Here, we increase the size of that toolbox by introducing the Differentiable Digital Signal Processing (DDSP) library, which integrates interpretable signal processing elements into modern automatic differentiation software (TensorFlow). While this approach has broad applicability, we highlight its potential in this paper by exploring the example of audio synthesis.

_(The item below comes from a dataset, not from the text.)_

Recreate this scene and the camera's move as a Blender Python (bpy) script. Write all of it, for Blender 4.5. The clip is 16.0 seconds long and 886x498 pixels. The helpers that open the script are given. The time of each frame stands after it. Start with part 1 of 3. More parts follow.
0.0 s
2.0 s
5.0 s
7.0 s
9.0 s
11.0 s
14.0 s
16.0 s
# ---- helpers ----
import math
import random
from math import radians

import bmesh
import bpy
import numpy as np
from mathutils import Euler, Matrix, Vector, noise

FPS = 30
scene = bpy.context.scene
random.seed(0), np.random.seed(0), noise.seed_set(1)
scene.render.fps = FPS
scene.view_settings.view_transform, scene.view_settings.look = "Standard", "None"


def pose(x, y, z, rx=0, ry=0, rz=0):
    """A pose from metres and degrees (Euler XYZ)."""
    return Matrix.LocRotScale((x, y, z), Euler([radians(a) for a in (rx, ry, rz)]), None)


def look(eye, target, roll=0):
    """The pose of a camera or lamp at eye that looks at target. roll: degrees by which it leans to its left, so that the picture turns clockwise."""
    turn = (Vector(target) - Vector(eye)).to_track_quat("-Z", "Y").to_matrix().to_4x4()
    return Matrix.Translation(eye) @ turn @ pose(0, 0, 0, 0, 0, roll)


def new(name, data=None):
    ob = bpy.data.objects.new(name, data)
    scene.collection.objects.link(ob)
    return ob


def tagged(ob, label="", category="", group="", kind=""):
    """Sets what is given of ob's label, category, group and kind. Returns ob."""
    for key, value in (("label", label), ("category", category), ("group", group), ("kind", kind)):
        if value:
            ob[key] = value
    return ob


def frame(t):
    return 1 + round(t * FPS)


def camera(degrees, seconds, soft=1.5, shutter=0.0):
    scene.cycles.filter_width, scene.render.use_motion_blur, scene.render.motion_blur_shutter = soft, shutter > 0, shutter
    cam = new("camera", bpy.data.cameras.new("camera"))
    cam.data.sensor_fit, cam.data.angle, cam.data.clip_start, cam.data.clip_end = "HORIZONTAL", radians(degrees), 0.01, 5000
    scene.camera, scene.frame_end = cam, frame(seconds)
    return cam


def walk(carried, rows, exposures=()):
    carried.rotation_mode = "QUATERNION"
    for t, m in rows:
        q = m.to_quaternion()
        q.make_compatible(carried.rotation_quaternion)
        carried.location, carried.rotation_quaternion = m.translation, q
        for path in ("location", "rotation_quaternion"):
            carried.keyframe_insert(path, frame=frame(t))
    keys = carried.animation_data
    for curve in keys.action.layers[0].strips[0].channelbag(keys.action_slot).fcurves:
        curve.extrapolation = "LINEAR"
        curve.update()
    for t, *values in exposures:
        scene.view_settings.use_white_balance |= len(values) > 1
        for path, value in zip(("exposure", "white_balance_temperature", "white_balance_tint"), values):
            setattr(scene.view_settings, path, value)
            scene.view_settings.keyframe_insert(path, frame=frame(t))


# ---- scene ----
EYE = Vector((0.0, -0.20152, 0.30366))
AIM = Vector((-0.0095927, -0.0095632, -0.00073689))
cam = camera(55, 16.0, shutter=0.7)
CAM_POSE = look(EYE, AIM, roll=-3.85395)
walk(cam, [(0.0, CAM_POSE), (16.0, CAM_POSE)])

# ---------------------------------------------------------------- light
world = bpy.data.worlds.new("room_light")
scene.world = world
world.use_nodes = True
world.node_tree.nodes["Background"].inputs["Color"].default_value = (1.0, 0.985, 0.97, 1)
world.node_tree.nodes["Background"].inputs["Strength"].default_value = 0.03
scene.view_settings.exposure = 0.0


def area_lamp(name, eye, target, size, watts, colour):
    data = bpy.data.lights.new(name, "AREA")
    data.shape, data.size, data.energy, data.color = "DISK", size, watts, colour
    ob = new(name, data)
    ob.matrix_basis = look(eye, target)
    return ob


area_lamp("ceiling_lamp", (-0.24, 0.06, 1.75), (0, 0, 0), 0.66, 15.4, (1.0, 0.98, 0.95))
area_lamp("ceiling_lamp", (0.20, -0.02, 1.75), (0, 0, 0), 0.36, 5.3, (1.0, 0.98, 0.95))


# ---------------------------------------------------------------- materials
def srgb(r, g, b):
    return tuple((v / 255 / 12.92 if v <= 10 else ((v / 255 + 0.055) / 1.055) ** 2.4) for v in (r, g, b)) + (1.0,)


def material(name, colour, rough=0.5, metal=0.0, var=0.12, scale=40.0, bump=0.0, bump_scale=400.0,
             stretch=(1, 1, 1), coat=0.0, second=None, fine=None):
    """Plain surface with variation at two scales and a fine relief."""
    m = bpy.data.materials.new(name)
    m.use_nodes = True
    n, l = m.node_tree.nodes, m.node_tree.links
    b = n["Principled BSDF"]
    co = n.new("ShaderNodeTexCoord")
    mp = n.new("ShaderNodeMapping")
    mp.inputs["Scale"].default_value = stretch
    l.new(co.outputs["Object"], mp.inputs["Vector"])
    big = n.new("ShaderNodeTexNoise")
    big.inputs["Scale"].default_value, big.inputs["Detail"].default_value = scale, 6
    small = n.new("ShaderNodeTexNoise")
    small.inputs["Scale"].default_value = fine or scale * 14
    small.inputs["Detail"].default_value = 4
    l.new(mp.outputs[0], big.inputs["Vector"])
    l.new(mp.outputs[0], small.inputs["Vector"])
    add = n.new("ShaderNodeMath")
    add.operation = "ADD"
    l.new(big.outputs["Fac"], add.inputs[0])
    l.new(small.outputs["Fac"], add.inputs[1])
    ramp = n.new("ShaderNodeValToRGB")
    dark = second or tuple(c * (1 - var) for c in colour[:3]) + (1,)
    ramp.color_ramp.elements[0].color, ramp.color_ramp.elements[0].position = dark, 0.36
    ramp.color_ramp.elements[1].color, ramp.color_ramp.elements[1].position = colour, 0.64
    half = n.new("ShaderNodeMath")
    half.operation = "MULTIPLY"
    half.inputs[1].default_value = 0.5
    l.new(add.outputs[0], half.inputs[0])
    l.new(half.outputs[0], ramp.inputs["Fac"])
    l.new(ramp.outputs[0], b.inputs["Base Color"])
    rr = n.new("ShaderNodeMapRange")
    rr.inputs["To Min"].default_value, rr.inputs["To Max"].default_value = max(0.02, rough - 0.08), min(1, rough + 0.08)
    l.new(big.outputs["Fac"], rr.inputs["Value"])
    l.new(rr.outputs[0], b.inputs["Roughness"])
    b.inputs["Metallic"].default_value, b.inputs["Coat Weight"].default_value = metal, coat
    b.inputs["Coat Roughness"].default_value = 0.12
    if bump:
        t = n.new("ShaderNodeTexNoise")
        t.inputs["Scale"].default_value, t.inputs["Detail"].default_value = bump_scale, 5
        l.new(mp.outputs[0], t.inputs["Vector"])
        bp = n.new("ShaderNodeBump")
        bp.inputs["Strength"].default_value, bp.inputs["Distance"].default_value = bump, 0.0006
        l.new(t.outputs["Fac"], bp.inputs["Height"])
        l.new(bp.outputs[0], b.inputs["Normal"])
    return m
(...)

Objects have a natural tendency to periodically vibrate. Small shape displacements are usually restored with elastic forces that conserve energy (similar to a canonical mass on a spring), leading to a harmonic oscillation between kinetic and potential energy (Smith, 2010). Accordingly, human hearing has evolved to be highly sensitive to phase-coherent oscillation, decomposing audio into spectrotemporal responses through the resonant properties of the basilar membrane and tonotopic mappings into the auditory cortex (Moerel et al., 2012; Chi et al., 2005; Theunissen & Elie, 2014). However, neural synthesis models often do not exploit this periodic structure for generation and perception.
As shown in Figure1, most neural synthesis models generate waveforms directly in the time domain, or from their corresponding Fourier coefficients in the frequency domain. While these representations are general and can represent any waveform, they are not free from bias. This is because they often apply a prior over generating audio with aligned wave packets rather than oscillations. For example, strided convolution models–such as SING (Defossez et al., 2018), MCNN (Arik et al., 2019), and WaveGAN(Donahue et al., 2019)–generate waveforms directly with overlapping frames. Since audio oscillates at many frequencies, all with different periods from the fixed frame hop size, the model must precisely align waveforms between different frames and learn filters to cover all possible phase variations. This challenge is visualized on the left of Figure 1.
Rather than predicting waveforms or Fourier coefficients, a third model class directly generates audio with oscillators. Known as vocoders or synthesizers, these models are physically and perceptually motivated and have a long history of research and applications (Beauchamp, 2007; Morise et al., 2016). These “analysis/synthesis” models use expert knowledge and hand-tuned heuristics to extract synthesis parameters (analysis) that are interpretable (loudness and frequencies) and can be used by the generative algorithm (synthesis).
Neural networks have been used previously to some success in modeling pre-extracted synthesis parameters (Blaauw & Bonada, 2017; Chandna et al., 2019), but these models fall short of end-to-end learning. The analysis parameters must still be tuned by hand and gradients cannot flow through the synthesis procedure. As a result, small errors in parameters can lead to large errors in the audio that cannot propagate back to the network. Crucially, the realism of vocoders is limited by the expressivity of a given analysis/synthesis pair.
1.3 Contributions
In this paper, we overcome the limitations outlined above by using the DDSP library to implement fully differentiable synthesizers and audio effects. DDSP models combine the strengths of the above approaches, benefiting from the inductive bias of using oscillators while retaining the expressive power of neural networks and end-to-end training.